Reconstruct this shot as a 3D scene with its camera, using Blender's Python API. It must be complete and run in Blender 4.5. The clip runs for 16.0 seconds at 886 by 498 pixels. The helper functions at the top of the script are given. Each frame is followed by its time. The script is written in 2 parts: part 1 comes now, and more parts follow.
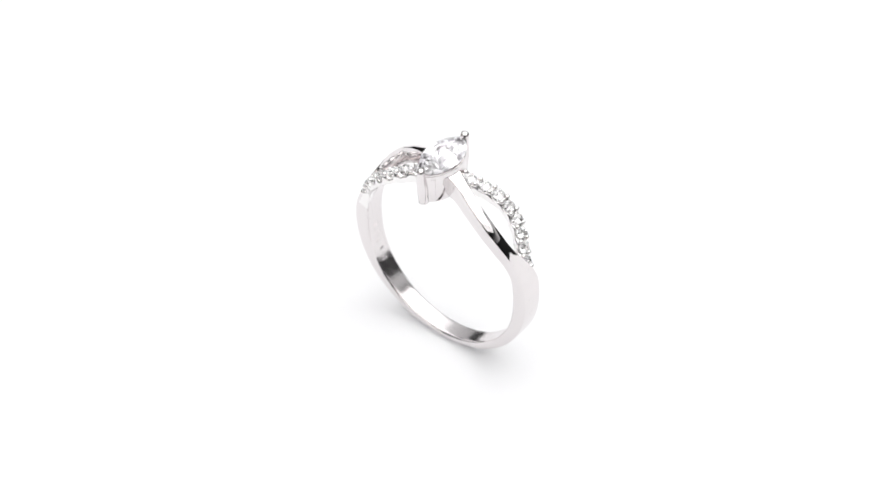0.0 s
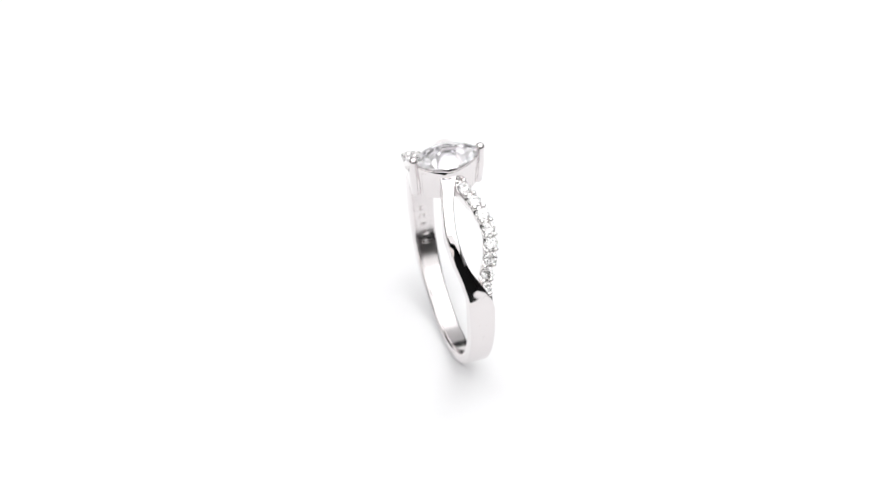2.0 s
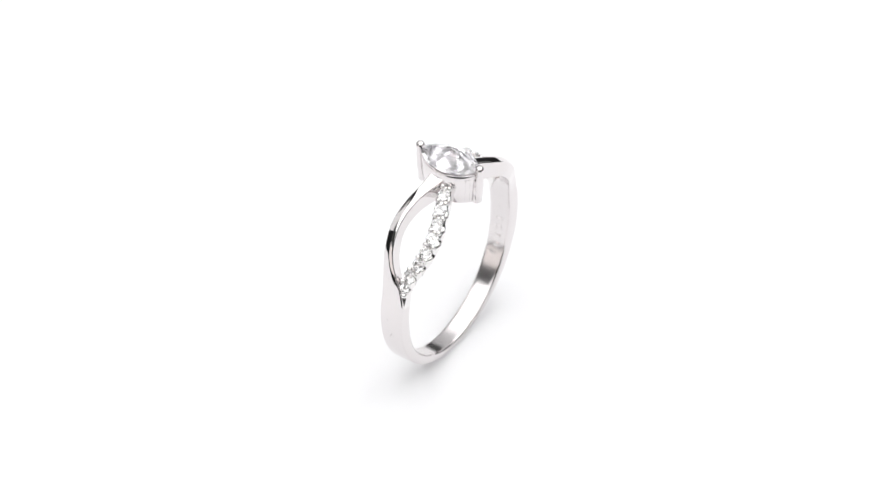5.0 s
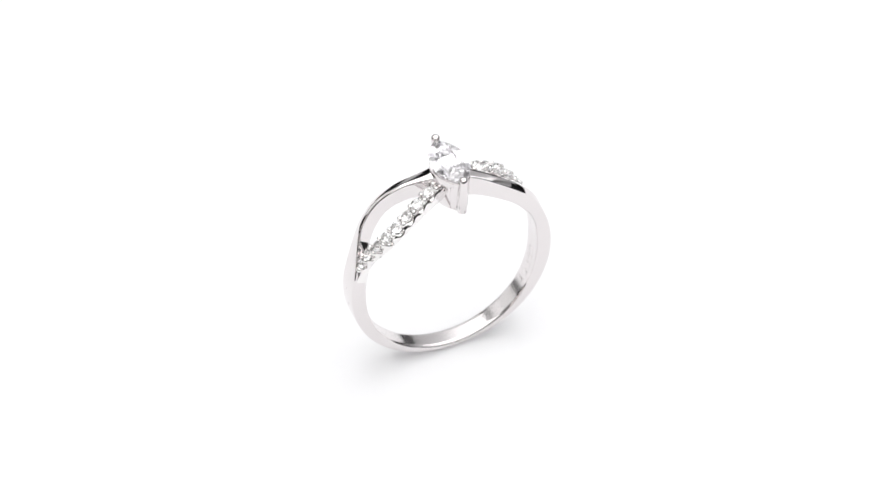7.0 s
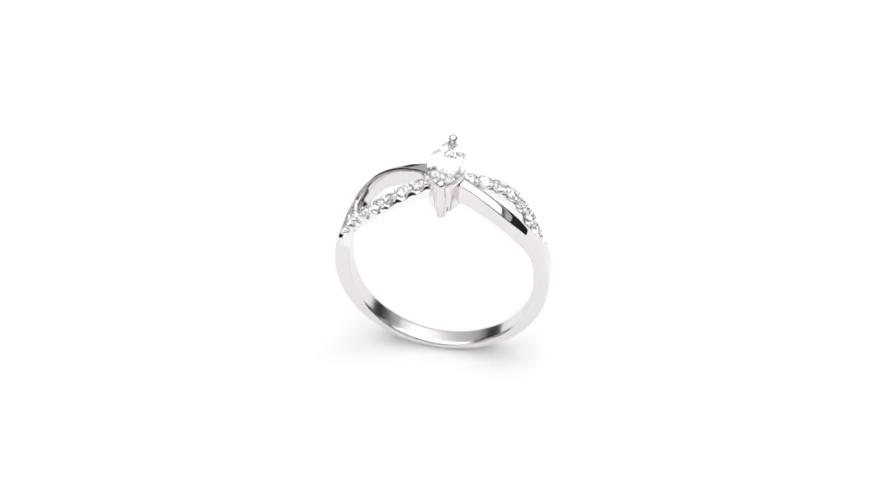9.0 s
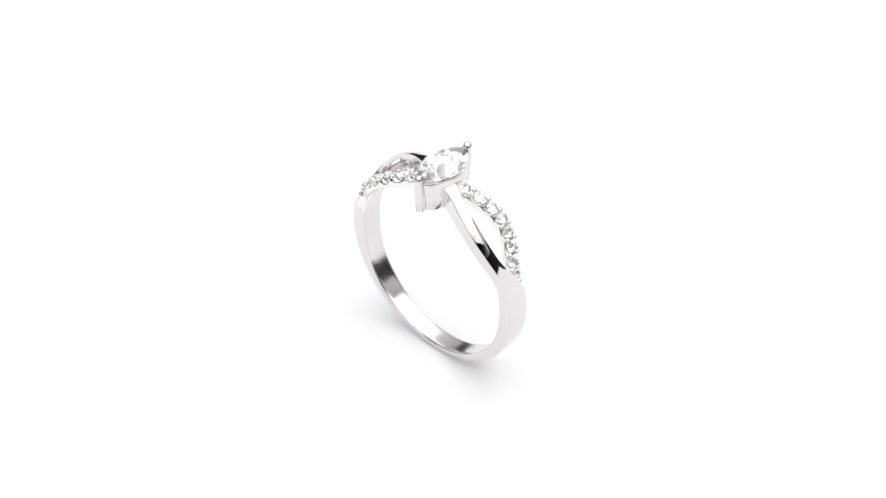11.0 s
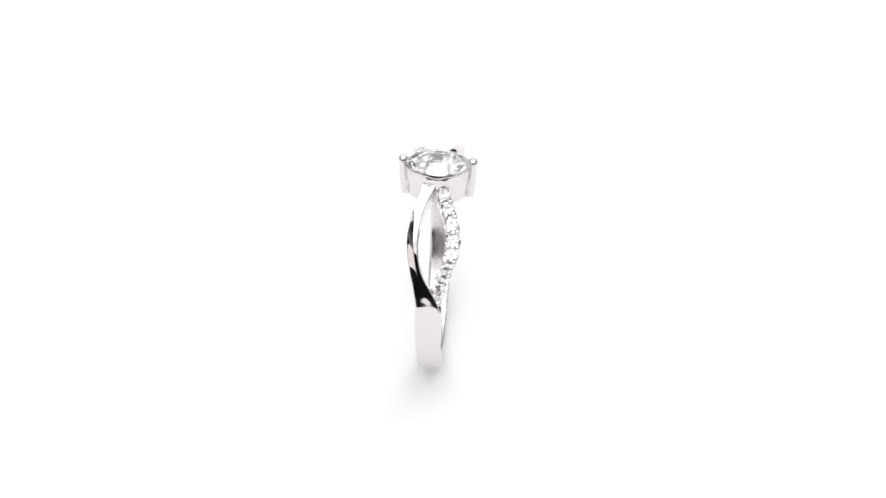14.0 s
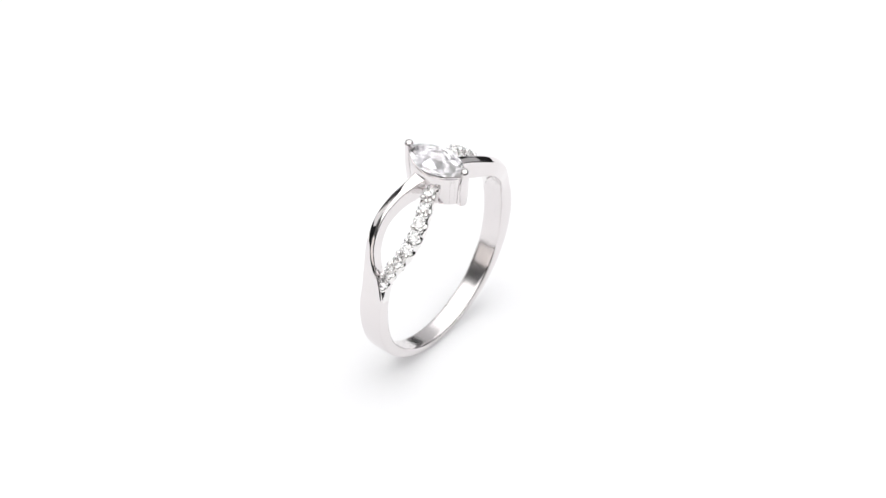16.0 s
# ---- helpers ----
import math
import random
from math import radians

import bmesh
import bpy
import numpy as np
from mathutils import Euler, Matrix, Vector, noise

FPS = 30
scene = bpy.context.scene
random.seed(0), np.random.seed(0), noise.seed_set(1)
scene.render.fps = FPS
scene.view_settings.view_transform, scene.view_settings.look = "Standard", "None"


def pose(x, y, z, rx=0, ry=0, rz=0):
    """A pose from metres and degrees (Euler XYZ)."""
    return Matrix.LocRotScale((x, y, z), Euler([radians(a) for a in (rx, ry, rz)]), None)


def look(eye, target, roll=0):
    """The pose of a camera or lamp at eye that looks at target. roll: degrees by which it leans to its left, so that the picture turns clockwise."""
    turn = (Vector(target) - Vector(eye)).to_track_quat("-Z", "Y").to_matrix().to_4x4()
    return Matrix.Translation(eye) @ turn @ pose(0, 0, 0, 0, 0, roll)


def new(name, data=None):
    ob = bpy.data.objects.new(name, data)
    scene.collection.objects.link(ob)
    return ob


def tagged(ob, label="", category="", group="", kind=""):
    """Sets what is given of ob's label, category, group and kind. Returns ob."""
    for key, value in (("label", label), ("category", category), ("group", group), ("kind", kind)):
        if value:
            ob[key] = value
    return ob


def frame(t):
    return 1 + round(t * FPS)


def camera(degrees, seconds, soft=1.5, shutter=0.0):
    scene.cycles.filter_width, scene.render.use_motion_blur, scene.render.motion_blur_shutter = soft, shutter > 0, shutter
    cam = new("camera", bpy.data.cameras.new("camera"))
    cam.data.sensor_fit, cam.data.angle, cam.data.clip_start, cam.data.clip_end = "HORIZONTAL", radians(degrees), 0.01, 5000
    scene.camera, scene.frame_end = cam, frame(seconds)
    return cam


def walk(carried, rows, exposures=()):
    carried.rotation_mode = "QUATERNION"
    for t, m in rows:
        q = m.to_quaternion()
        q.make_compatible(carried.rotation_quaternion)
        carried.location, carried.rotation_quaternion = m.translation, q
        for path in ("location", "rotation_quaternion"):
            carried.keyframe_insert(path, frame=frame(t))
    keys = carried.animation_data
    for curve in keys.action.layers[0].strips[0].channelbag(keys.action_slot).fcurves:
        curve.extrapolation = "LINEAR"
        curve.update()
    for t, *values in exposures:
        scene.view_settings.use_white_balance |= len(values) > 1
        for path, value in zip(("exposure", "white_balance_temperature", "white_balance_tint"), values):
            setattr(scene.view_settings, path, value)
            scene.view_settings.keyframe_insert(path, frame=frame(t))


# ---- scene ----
______
THE EXERCISE: Leaving the pictures aside, transcribe the entire listing exactly.

SOLUTION FOR THIS PROBLEM:
Reconstruct this shot as a 3D scene with its camera, using Blender's Python API. It must be complete and run in Blender 4.5. The clip runs for 16.0 seconds at 886 by 498 pixels. The helper functions at the top of the script are given. Each frame is followed by its time. The script is written in 2 parts: part 1 comes now, and more parts follow.
0.0 s
2.0 s
5.0 s
7.0 s
9.0 s
11.0 s
14.0 s
16.0 s
# ---- helpers ----
import math
import random
from math import radians

import bmesh
import bpy
import numpy as np
from mathutils import Euler, Matrix, Vector, noise

FPS = 30
scene = bpy.context.scene
random.seed(0), np.random.seed(0), noise.seed_set(1)
scene.render.fps = FPS
scene.view_settings.view_transform, scene.view_settings.look = "Standard", "None"


def pose(x, y, z, rx=0, ry=0, rz=0):
    """A pose from metres and degrees (Euler XYZ)."""
    return Matrix.LocRotScale((x, y, z), Euler([radians(a) for a in (rx, ry, rz)]), None)


def look(eye, target, roll=0):
    """The pose of a camera or lamp at eye that looks at target. roll: degrees by which it leans to its left, so that the picture turns clockwise."""
    turn = (Vector(target) - Vector(eye)).to_track_quat("-Z", "Y").to_matrix().to_4x4()
    return Matrix.Translation(eye) @ turn @ pose(0, 0, 0, 0, 0, roll)


def new(name, data=None):
    ob = bpy.data.objects.new(name, data)
    scene.collection.objects.link(ob)
    return ob


def tagged(ob, label="", category="", group="", kind=""):
    """Sets what is given of ob's label, category, group and kind. Returns ob."""
    for key, value in (("label", label), ("category", category), ("group", group), ("kind", kind)):
        if value:
            ob[key] = value
    return ob


def frame(t):
    return 1 + round(t * FPS)


def camera(degrees, seconds, soft=1.5, shutter=0.0):
    scene.cycles.filter_width, scene.render.use_motion_blur, scene.render.motion_blur_shutter = soft, shutter > 0, shutter
    cam = new("camera", bpy.data.cameras.new("camera"))
    cam.data.sensor_fit, cam.data.angle, cam.data.clip_start, cam.data.clip_end = "HORIZONTAL", radians(degrees), 0.01, 5000
    scene.camera, scene.frame_end = cam, frame(seconds)
    return cam


def walk(carried, rows, exposures=()):
    carried.rotation_mode = "QUATERNION"
    for t, m in rows:
        q = m.to_quaternion()
        q.make_compatible(carried.rotation_quaternion)
        carried.location, carried.rotation_quaternion = m.translation, q
        for path in ("location", "rotation_quaternion"):
            carried.keyframe_insert(path, frame=frame(t))
    keys = carried.animation_data
    for curve in keys.action.layers[0].strips[0].channelbag(keys.action_slot).fcurves:
        curve.extrapolation = "LINEAR"
        curve.update()
    for t, *values in exposures:
        scene.view_settings.use_white_balance |= len(values) > 1
        for path, value in zip(("exposure", "white_balance_temperature", "white_balance_tint"), values):
            setattr(scene.view_settings, path, value)
            scene.view_settings.keyframe_insert(path, frame=frame(t))


# ---- scene ----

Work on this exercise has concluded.